[start]
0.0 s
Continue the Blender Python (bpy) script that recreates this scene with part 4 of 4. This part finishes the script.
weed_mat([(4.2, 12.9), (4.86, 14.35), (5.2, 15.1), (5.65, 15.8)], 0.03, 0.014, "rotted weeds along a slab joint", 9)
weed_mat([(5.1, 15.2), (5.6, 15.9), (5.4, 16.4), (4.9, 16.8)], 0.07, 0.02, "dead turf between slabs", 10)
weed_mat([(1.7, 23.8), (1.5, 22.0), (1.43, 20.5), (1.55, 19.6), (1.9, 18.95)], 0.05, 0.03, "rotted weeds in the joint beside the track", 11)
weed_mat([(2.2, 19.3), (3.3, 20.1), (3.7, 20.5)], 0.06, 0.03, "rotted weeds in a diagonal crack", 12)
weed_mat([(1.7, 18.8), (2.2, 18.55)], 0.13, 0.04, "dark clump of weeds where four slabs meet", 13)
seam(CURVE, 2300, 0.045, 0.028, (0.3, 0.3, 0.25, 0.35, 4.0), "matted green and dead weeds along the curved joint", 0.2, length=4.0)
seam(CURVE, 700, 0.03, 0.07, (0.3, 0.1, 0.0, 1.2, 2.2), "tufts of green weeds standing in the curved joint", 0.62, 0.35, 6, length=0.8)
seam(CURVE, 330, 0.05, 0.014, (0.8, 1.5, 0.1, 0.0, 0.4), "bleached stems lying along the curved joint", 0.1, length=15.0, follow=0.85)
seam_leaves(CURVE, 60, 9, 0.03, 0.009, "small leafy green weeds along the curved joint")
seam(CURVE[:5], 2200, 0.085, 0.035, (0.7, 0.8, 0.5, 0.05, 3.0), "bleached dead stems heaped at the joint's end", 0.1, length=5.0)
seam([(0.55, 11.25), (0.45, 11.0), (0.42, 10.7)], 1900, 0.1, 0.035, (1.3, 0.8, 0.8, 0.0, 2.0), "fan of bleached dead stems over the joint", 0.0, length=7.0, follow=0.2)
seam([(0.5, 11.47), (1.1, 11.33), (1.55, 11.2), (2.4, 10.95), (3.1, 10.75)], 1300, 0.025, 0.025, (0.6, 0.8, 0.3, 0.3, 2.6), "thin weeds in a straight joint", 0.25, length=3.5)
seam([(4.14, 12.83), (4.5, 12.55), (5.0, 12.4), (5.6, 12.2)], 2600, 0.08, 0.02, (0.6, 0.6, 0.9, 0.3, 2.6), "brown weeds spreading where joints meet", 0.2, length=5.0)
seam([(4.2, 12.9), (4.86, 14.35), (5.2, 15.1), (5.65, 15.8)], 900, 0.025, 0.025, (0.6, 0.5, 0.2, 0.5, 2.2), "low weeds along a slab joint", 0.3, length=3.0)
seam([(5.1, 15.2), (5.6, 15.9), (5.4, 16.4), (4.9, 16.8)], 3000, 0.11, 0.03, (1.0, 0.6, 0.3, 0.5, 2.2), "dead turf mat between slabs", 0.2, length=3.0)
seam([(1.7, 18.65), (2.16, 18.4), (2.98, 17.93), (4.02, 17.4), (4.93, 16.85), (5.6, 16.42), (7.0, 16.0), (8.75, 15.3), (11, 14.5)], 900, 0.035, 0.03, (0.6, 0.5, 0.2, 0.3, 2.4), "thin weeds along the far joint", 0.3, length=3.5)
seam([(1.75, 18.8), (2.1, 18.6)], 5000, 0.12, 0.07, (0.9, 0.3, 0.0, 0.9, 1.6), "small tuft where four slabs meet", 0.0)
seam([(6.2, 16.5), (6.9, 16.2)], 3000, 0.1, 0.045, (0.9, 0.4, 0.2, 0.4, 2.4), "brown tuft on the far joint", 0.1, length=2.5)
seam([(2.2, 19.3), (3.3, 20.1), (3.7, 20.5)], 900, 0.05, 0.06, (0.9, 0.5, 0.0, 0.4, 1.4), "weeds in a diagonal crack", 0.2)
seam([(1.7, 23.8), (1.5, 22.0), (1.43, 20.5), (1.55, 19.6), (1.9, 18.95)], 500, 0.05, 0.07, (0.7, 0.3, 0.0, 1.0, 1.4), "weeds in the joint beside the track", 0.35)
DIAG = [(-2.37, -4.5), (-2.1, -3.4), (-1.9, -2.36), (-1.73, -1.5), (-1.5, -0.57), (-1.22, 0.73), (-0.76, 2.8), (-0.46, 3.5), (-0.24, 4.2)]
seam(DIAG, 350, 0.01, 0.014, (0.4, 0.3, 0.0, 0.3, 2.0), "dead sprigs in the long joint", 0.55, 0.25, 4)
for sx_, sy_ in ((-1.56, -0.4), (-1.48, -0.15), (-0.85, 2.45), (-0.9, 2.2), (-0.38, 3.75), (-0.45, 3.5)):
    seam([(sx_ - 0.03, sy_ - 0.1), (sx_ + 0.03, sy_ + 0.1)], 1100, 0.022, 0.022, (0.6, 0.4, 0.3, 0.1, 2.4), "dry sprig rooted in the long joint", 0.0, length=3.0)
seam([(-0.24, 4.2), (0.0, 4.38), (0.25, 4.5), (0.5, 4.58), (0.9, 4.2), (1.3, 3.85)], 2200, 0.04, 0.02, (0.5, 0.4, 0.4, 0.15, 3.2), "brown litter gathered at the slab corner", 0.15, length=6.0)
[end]
What you should do: Extract, word for word, each line of the listing above.

Solution to this task:
0.0 s
Continue the Blender Python (bpy) script that recreates this scene with part 4 of 4. This part finishes the script.
weed_mat([(4.2, 12.9), (4.86, 14.35), (5.2, 15.1), (5.65, 15.8)], 0.03, 0.014, "rotted weeds along a slab joint", 9)
weed_mat([(5.1, 15.2), (5.6, 15.9), (5.4, 16.4), (4.9, 16.8)], 0.07, 0.02, "dead turf between slabs", 10)
weed_mat([(1.7, 23.8), (1.5, 22.0), (1.43, 20.5), (1.55, 19.6), (1.9, 18.95)], 0.05, 0.03, "rotted weeds in the joint beside the track", 11)
weed_mat([(2.2, 19.3), (3.3, 20.1), (3.7, 20.5)], 0.06, 0.03, "rotted weeds in a diagonal crack", 12)
weed_mat([(1.7, 18.8), (2.2, 18.55)], 0.13, 0.04, "dark clump of weeds where four slabs meet", 13)
seam(CURVE, 2300, 0.045, 0.028, (0.3, 0.3, 0.25, 0.35, 4.0), "matted green and dead weeds along the curved joint", 0.2, length=4.0)
seam(CURVE, 700, 0.03, 0.07, (0.3, 0.1, 0.0, 1.2, 2.2), "tufts of green weeds standing in the curved joint", 0.62, 0.35, 6, length=0.8)
seam(CURVE, 330, 0.05, 0.014, (0.8, 1.5, 0.1, 0.0, 0.4), "bleached stems lying along the curved joint", 0.1, length=15.0, follow=0.85)
seam_leaves(CURVE, 60, 9, 0.03, 0.009, "small leafy green weeds along the curved joint")
seam(CURVE[:5], 2200, 0.085, 0.035, (0.7, 0.8, 0.5, 0.05, 3.0), "bleached dead stems heaped at the joint's end", 0.1, length=5.0)
seam([(0.55, 11.25), (0.45, 11.0), (0.42, 10.7)], 1900, 0.1, 0.035, (1.3, 0.8, 0.8, 0.0, 2.0), "fan of bleached dead stems over the joint", 0.0, length=7.0, follow=0.2)
seam([(0.5, 11.47), (1.1, 11.33), (1.55, 11.2), (2.4, 10.95), (3.1, 10.75)], 1300, 0.025, 0.025, (0.6, 0.8, 0.3, 0.3, 2.6), "thin weeds in a straight joint", 0.25, length=3.5)
seam([(4.14, 12.83), (4.5, 12.55), (5.0, 12.4), (5.6, 12.2)], 2600, 0.08, 0.02, (0.6, 0.6, 0.9, 0.3, 2.6), "brown weeds spreading where joints meet", 0.2, length=5.0)
seam([(4.2, 12.9), (4.86, 14.35), (5.2, 15.1), (5.65, 15.8)], 900, 0.025, 0.025, (0.6, 0.5, 0.2, 0.5, 2.2), "low weeds along a slab joint", 0.3, length=3.0)
seam([(5.1, 15.2), (5.6, 15.9), (5.4, 16.4), (4.9, 16.8)], 3000, 0.11, 0.03, (1.0, 0.6, 0.3, 0.5, 2.2), "dead turf mat between slabs", 0.2, length=3.0)
seam([(1.7, 18.65), (2.16, 18.4), (2.98, 17.93), (4.02, 17.4), (4.93, 16.85), (5.6, 16.42), (7.0, 16.0), (8.75, 15.3), (11, 14.5)], 900, 0.035, 0.03, (0.6, 0.5, 0.2, 0.3, 2.4), "thin weeds along the far joint", 0.3, length=3.5)
seam([(1.75, 18.8), (2.1, 18.6)], 5000, 0.12, 0.07, (0.9, 0.3, 0.0, 0.9, 1.6), "small tuft where four slabs meet", 0.0)
seam([(6.2, 16.5), (6.9, 16.2)], 3000, 0.1, 0.045, (0.9, 0.4, 0.2, 0.4, 2.4), "brown tuft on the far joint", 0.1, length=2.5)
seam([(2.2, 19.3), (3.3, 20.1), (3.7, 20.5)], 900, 0.05, 0.06, (0.9, 0.5, 0.0, 0.4, 1.4), "weeds in a diagonal crack", 0.2)
seam([(1.7, 23.8), (1.5, 22.0), (1.43, 20.5), (1.55, 19.6), (1.9, 18.95)], 500, 0.05, 0.07, (0.7, 0.3, 0.0, 1.0, 1.4), "weeds in the joint beside the track", 0.35)
DIAG = [(-2.37, -4.5), (-2.1, -3.4), (-1.9, -2.36), (-1.73, -1.5), (-1.5, -0.57), (-1.22, 0.73), (-0.76, 2.8), (-0.46, 3.5), (-0.24, 4.2)]
seam(DIAG, 350, 0.01, 0.014, (0.4, 0.3, 0.0, 0.3, 2.0), "dead sprigs in the long joint", 0.55, 0.25, 4)
for sx_, sy_ in ((-1.56, -0.4), (-1.48, -0.15), (-0.85, 2.45), (-0.9, 2.2), (-0.38, 3.75), (-0.45, 3.5)):
    seam([(sx_ - 0.03, sy_ - 0.1), (sx_ + 0.03, sy_ + 0.1)], 1100, 0.022, 0.022, (0.6, 0.4, 0.3, 0.1, 2.4), "dry sprig rooted in the long joint", 0.0, length=3.0)
seam([(-0.24, 4.2), (0.0, 4.38), (0.25, 4.5), (0.5, 4.58), (0.9, 4.2), (1.3, 3.85)], 2200, 0.04, 0.02, (0.5, 0.4, 0.4, 0.15, 3.2), "brown litter gathered at the slab corner", 0.15, length=6.0)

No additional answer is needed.